In many jurisdictions, the tax rate depends on how long you held the asset:

  • Short-term gains: Assets held for a shorter period (often less than a year) may be taxed at higher rates.
  • Long-term gains: Assets held longer may benefit from lower tax rates.

Income from Cryptocurrencies

Not all crypto-related earnings are treated as capital gains. Some are considered ordinary income and taxed accordingly. These include:

  • Mining rewards
  • Staking rewards
  • Airdrops
  • Payments received in cryptocurrency for services or employment

The value of the cryptocurrency at the time you receive it is typically considered taxable income. Later, if you sell that crypto, you may also incur a capital gain or loss based on any change in value.

Keeping Accurate Records

One of the most important aspects of managing crypto taxes is maintaining detailed records. Unlike traditional financial institutions, many crypto transactions are decentralized and may not automatically generate tax reports.

You should keep track of:

  • Dates of each transaction
  • Amount of cryptocurrency involved
  • Value in fiat currency at the time of the transaction
  • Transaction fees
  • Purpose of the transaction (buy, sell, trade, etc.)

Using crypto tax software or portfolio trackers can greatly simplify this process, especially if you make frequent trades.

Calculating Your Tax Liability

To calculate your taxes, you need to:

  1. Identify all taxable events during the year
  2. Calculate gains and losses for each transaction
  3. Separate short-term and long-term gains if applicable
  4. Add any crypto-related income
  5. Apply the relevant tax rates

Some countries allow you to offset capital gains with capital losses, which can help reduce your overall tax burden. In certain cases, unused losses can even be carried forward to future tax years.

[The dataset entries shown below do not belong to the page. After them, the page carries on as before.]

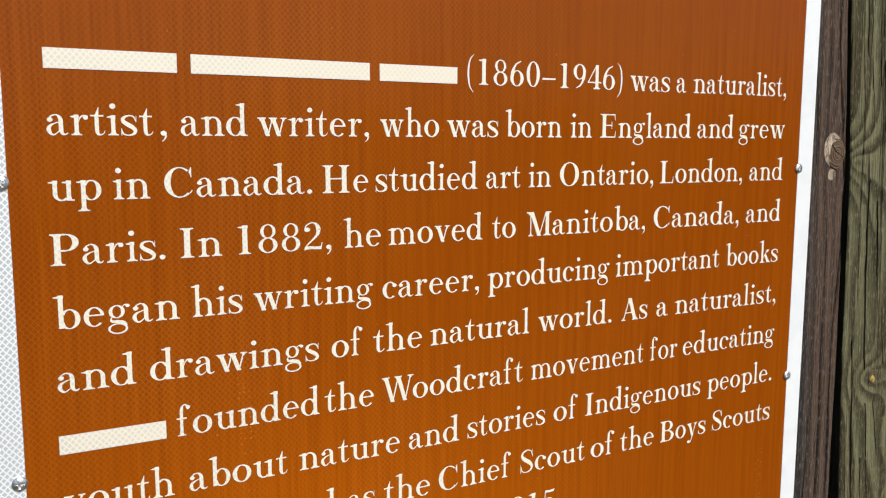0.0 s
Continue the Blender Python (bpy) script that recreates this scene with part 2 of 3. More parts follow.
def plant_matter(name, dark, light, rough=0.8, scale=90.0, through=0.0):
    s = Shader(name, rough=rough, specular=0.2)
    n = s.noise(s.coords(), scale, 3.0)
    s.colour(s.ramp(n, (0.3, dark), (0.7, light)))
    if through:
        thin = s.node("ShaderNodeBsdfTranslucent", Color=(*light, 1))
        both = s.node("ShaderNodeMixShader", Fac=through)
        s.link(s.bsdf.outputs[0], both.inputs[1])
        s.link(thin.outputs[0], both.inputs[2])
        s.link(both.outputs[0], s.tree.nodes["Material Output"].inputs["Surface"])
    return s.mat


def dry_ground():
    s = Shader("dry_ground", rough=0.95, specular=0.2)
    big = s.noise(s.coords(), 0.35, 6.0, 0.6)
    small = s.noise(s.coords(), 30.0, 6.0, 0.7)
    c = s.mix(s.ramp(big, (0.4, 0.0), (0.62, 1.0)), (0.13, 0.10, 0.066), (0.105, 0.098, 0.05))
    s.colour(s.mix(s.ramp(small, (0.35, 0.0), (0.7, 0.7)), c, (0.20, 0.165, 0.11)))
    s.normal(s.bump(small, 0.6, 0.03))
    return s.mat


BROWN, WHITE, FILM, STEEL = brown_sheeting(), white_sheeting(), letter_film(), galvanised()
ALUMINIUM = Shader("aluminium", rough=0.45, metal=1.0).colour((0.7, 0.7, 0.71)).mat
DARK_WOOD = figured_wood("dark_board_wood", "z", (0.054, 0.0505, 0.0485), (0.0305, 0.0282, 0.0272), (0.016, 0.013, 0.011), [(0.789, 1.536, 0.016, 0.045, 2.2), (0.752, 1.21, 0.010, 0.06, 1.0)], lean=0.03, every=0.014, sway=0.7, rings=0.75, fleck=0.8, hair=0.6, stain=((0.055, 0.040, 0.031), 0.35), seed=1.0, relief=0.0014, edge=((0.140, 0.080, 0.048), 0.796, 0.811, 0.7), glint=3.4)
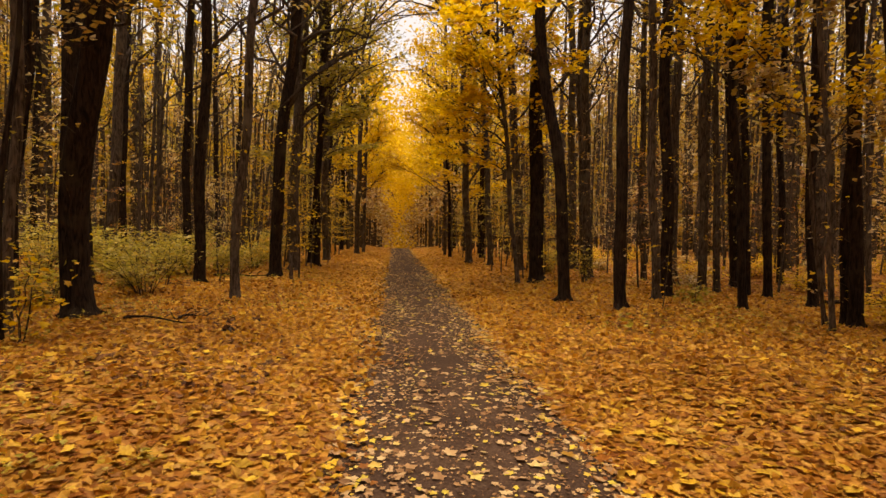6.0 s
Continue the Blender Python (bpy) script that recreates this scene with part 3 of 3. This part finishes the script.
for base, tip in (((-5.35, 16.5, 4.9), (-2.5, 17.4, 6.5)), ((-5.2, 16.5, 6.0), (-2.2, 15.8, 7.4)), ((-5.1, 16.5, 7.0), (-2.9, 18.4, 8.6)), ((-5.2, 16.5, 5.6), (-4.4, 13.9, 7.0))):
    bough(bowed_tree, base, tip, 300, "golden", 0.9, 0.15)

# half-bare branches that arch over the path
for tree, x, y, reach in ((left_giant, -4.6, 24.6, 3.6), (left_brown, -4.5, 26.5, 3.8), (right_ochre, 3.0, 32.0, -2.8)):
    for k in range(7):
        zz = 5.4 + 1.25 * k
        bough(tree, (x, y, zz), (x + reach * (1.0 - 0.07 * ((k * 3) % 5)), y + (1.6 if k % 2 else -1.2), zz + 2.1), 90, "yellow-green" if x < 0 else "golden", 1.3, 0.3, size=0.14, radius=0.045, bare=0.2, shapes=SIMPLE)

# the wood further in: a few grown forms, set out at random
def grown(leaves, tall, d, first, reach, limbs, per_twig, size, a, bark=None):
    t = forest_tree(0.0, 400.0, d, a, 0.0, 8.0, leaves, tall, first, reach, limbs, per_twig, bark, size, True)
    return tagged(t, f"tall slender dark trunk with sparse {leaves} leaves deep in the wood", "tree", "trees of the wood")


# these take the paler bark, the haze of distance put into its colour
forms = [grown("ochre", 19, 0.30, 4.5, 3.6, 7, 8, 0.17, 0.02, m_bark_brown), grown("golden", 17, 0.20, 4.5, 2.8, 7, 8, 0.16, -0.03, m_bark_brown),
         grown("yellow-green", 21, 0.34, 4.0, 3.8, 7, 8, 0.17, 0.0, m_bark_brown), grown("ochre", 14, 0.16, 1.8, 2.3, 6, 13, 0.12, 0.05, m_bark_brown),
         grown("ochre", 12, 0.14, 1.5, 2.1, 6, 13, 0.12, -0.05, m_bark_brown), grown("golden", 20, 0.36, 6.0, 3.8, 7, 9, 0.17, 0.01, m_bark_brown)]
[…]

Reporting Cryptocurrencies on Your Tax Return

The exact process for declaring cryptocurrencies depends on your country’s tax system, but the general steps are similar:

  • Report capital gains and losses in the appropriate section of your tax return
  • Include crypto income as part of your total earnings
  • Provide supporting documentation if required

It’s important to follow your local tax authority’s guidelines carefully. Failure to report crypto transactions can result in penalties, fines, or audits.

Common Mistakes to Avoid

Many taxpayers make errors when reporting cryptocurrencies. Here are some common pitfalls:

  • Not reporting small transactions: Even minor trades can be taxable
  • Forgetting crypto-to-crypto trades: These are often taxable events
  • Ignoring fees: Transaction fees can affect your cost basis
  • Poor record-keeping: Missing data can lead to incorrect calculations
  • Assuming anonymity: Blockchain transactions are traceable, and tax authorities are increasingly using analytics tools

Avoiding these mistakes can save you time, money, and potential legal issues.

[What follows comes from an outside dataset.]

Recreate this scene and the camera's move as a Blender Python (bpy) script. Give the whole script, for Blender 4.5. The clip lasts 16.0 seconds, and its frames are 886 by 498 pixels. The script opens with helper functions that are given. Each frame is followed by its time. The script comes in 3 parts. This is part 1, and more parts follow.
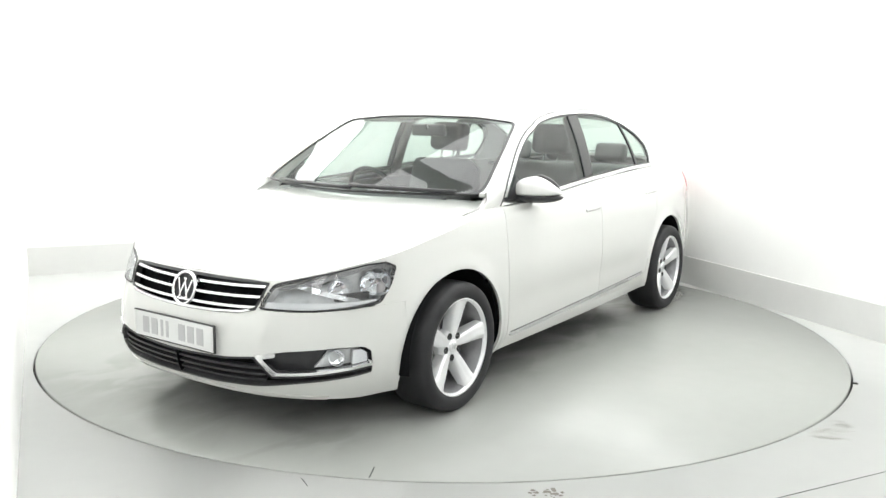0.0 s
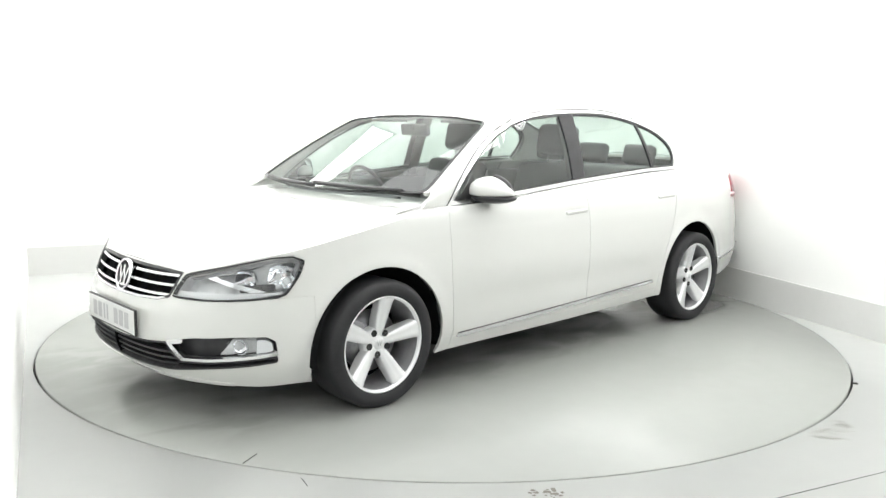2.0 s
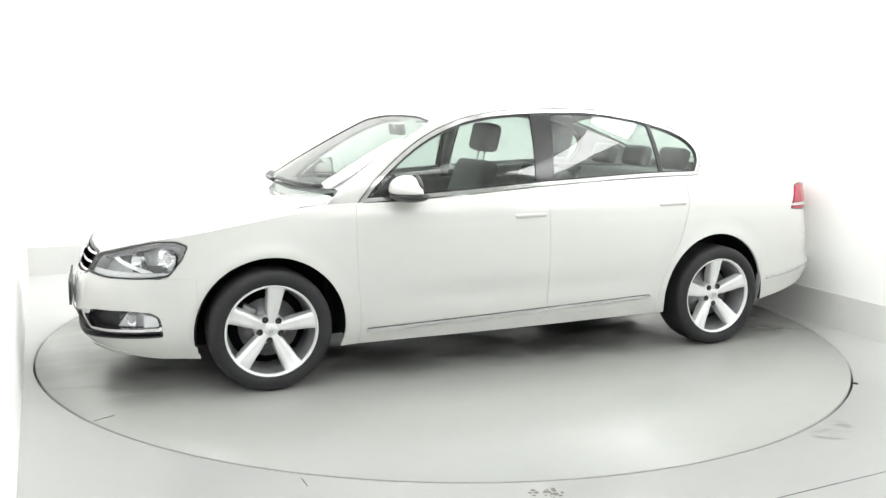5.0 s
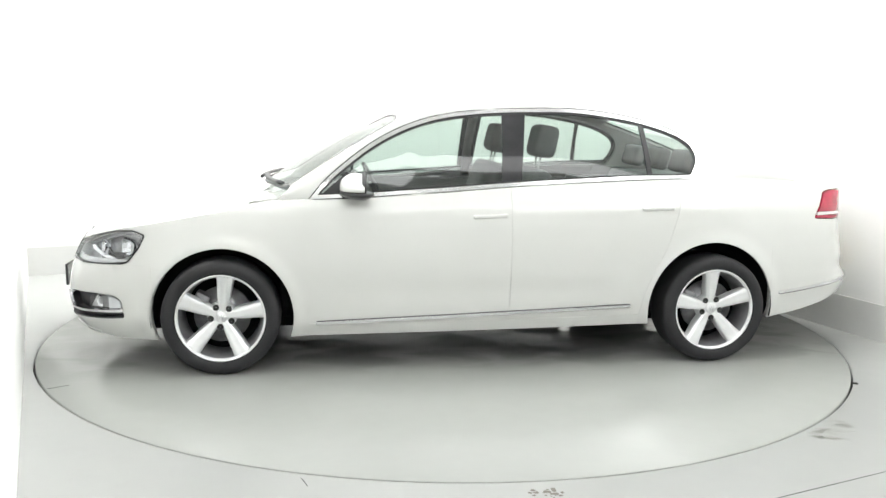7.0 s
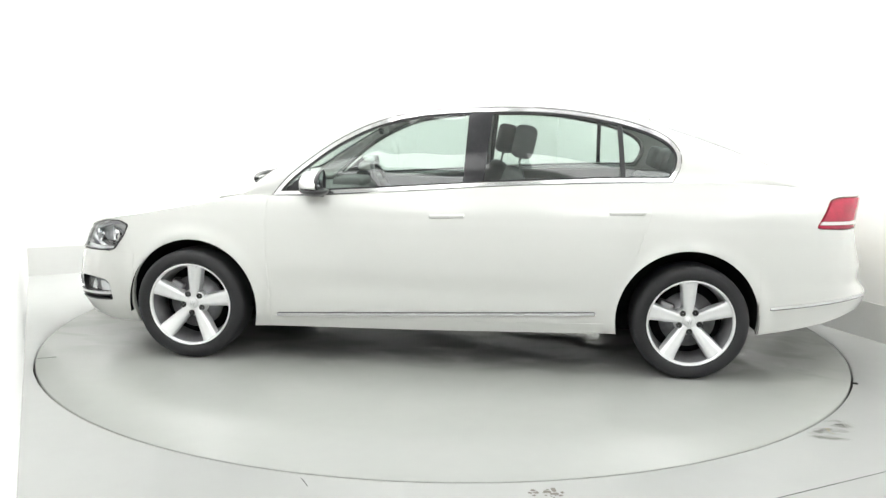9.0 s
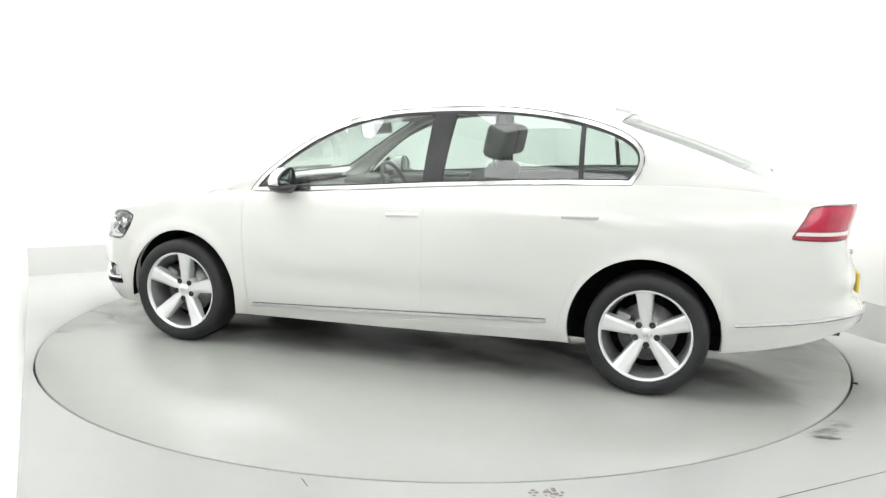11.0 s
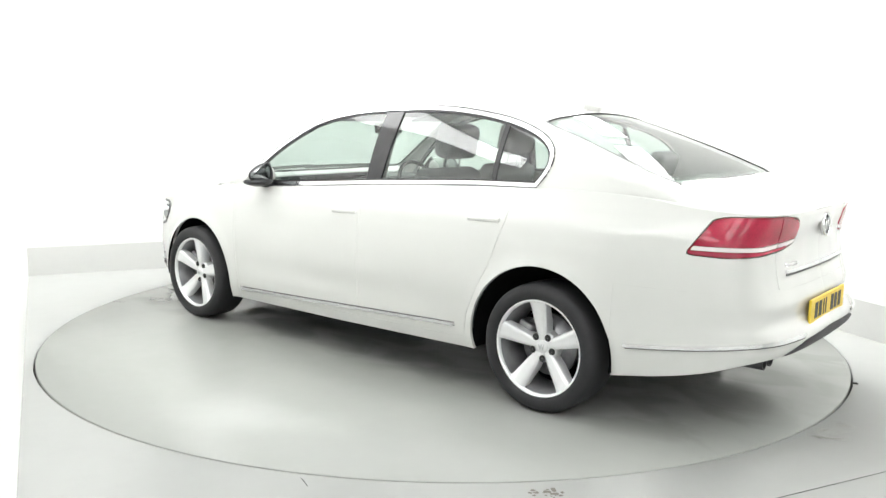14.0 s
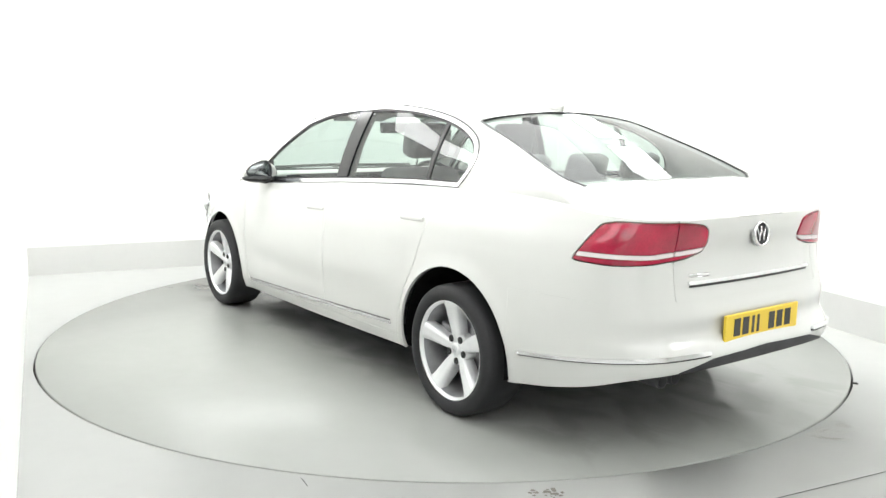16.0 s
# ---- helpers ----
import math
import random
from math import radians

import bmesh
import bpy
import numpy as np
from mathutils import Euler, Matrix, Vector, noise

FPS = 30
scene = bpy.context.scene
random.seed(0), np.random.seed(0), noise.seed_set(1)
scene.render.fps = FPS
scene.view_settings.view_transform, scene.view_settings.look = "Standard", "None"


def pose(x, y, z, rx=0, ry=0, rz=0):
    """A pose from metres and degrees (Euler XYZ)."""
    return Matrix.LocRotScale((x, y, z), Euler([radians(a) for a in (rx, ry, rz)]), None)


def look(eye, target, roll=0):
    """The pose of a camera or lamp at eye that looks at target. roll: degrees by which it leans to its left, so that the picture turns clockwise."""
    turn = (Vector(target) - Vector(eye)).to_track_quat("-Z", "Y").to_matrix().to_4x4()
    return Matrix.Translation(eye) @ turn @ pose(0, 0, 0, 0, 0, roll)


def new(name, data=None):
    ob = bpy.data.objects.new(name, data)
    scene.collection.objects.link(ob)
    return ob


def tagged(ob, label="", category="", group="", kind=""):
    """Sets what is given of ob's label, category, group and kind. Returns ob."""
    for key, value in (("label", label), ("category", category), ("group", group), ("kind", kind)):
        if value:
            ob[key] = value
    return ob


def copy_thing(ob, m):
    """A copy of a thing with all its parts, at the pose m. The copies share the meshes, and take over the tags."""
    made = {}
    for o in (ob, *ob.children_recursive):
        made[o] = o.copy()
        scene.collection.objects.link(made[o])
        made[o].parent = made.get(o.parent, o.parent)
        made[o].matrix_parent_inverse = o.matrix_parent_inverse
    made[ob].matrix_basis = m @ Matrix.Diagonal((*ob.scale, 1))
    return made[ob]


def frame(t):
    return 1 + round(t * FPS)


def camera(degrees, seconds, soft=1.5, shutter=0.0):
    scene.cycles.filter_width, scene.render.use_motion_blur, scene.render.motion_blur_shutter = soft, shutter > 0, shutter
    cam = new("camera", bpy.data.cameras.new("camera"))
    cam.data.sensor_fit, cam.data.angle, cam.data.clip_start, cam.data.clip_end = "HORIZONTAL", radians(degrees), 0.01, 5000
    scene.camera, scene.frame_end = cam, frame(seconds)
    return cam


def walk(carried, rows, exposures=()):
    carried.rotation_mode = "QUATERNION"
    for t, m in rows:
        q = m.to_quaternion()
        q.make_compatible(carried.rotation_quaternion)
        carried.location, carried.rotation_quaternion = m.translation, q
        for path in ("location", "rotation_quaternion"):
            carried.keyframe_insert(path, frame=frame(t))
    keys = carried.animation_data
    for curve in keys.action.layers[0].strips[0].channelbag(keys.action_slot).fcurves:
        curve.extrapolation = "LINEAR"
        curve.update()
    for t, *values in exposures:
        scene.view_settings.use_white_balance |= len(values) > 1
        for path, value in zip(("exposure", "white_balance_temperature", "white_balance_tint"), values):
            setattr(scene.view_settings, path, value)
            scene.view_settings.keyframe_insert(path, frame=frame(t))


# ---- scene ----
# The camera stands still; the turntable carries the car round before it.
cam = camera(55.77, 16.0, 1.45)
EYE = (0.0, -5.409, 1.356)
AIM = (-0.0110, -0.4704, 0.5736)
walk(cam, [(0.0, look(EYE, AIM, 0.985)), (16.0, look(EYE, AIM, 0.985))])

# ---- light ----
scene.view_settings.exposure = 0.0
world = bpy.data.worlds.new("world")
world.use_nodes = True
scene.world = world
world.node_tree.nodes["Background"].inputs[0].default_value = (1, 1, 1, 1)
world.node_tree.nodes["Background"].inputs[1].default_value = 0.15
LAMP = 3.95            # glow of the ceiling diffusers

RING = 2.452          # turntable radius
CAR_OFF = (0.0344, -0.1360)


# ---- materials ----
def mat(name, color, rough=0.5, metal=0.0, coat=0.0, spec=0.5):
    m = bpy.data.materials.new(name)
    m.use_nodes = True
    b = m.node_tree.nodes["Principled BSDF"]
    b.inputs["Base Color"].default_value = (*color, 1)
    b.inputs["Roughness"].default_value = rough
    b.inputs["Metallic"].default_value = metal
    b.inputs["Coat Weight"].default_value = coat
    b.inputs["Coat Roughness"].default_value = 0.03
    b.inputs["Specular IOR Level"].default_value = spec
    return m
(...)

Tips for Staying Compliant

Staying compliant with crypto taxes doesn’t have to be overwhelming. Here are some practical tips:

  • Start tracking your transactions from the beginning
  • Use reliable crypto tax software
  • Set aside funds to cover potential tax liabilities
  • Stay updated on local regulations, as they can change frequently
  • Consult a tax professional if your situation is complex

The Future of Crypto Taxation

As cryptocurrencies continue to grow in popularity, governments around the world are refining their tax frameworks. Increased regulation and reporting requirements are likely in the coming years.

This means that transparency and compliance will become even more important. Being proactive now can help you avoid complications in the future.

Conclusion

Declaring cryptocurrencies in your taxes may seem complicated at first, but it becomes manageable once you understand the basic principles. The key is recognizing taxable events, accurately calculating gains and income, and maintaining thorough records.

By taking a structured approach and staying informed, you can meet your tax obligations confidently and avoid unnecessary risks. As the crypto landscape evolves, those who prioritize compliance will be in the best position to benefit from this innovative financial technology.